MGNN’s output module is adept at interfacing with both vector and tensor modules, which enables the model to tailor its output representation to the property being predicted. While our approach does not incorporate vector computations within the molecular representation learning process, the inclusion of these computations in the final output module significantly enhances the model’s computational efficiency. This is exemplified in our application of MGNN to predict vector and tensor features of molecules, such as the dipole moment and polarizability, which are crucial for computing the infrared and Raman spectra of molecules like ethanol in vacuum conditions.

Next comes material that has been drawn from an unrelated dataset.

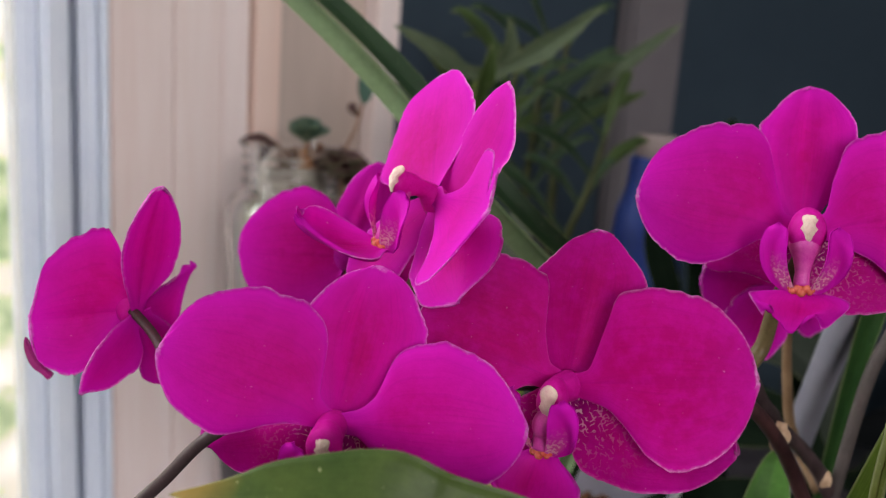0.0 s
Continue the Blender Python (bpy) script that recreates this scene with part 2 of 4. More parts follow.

Looking ahead, the potential applications of MGNN are vast and varied, extending to areas such as molecular generation and wavefunction prediction. The rapid and accurate prediction of molecular properties is contingent upon highly precise reference methods, which often come with a high computational cost. As such, machine learning models like MGNN stand to play a pivotal role in surmounting these challenges, thereby driving forward the frontier of computational chemistry and materials science research.

Methods

QM9

The QM9 data set⁴² consists of 130,831 optimized structures of molecules that contain up to 9 heavy elements from C, N, O and F. On top of the structures, several quantum-chemical properties computed at the DFT B3LYP/6-31 G(2df,p) level of theory are provided.

We use the MGNN model with a cutoff of 5 Å, F = 512, (beta) = 8, and 3 layers. More training details are provided in Supporting Information S3.2.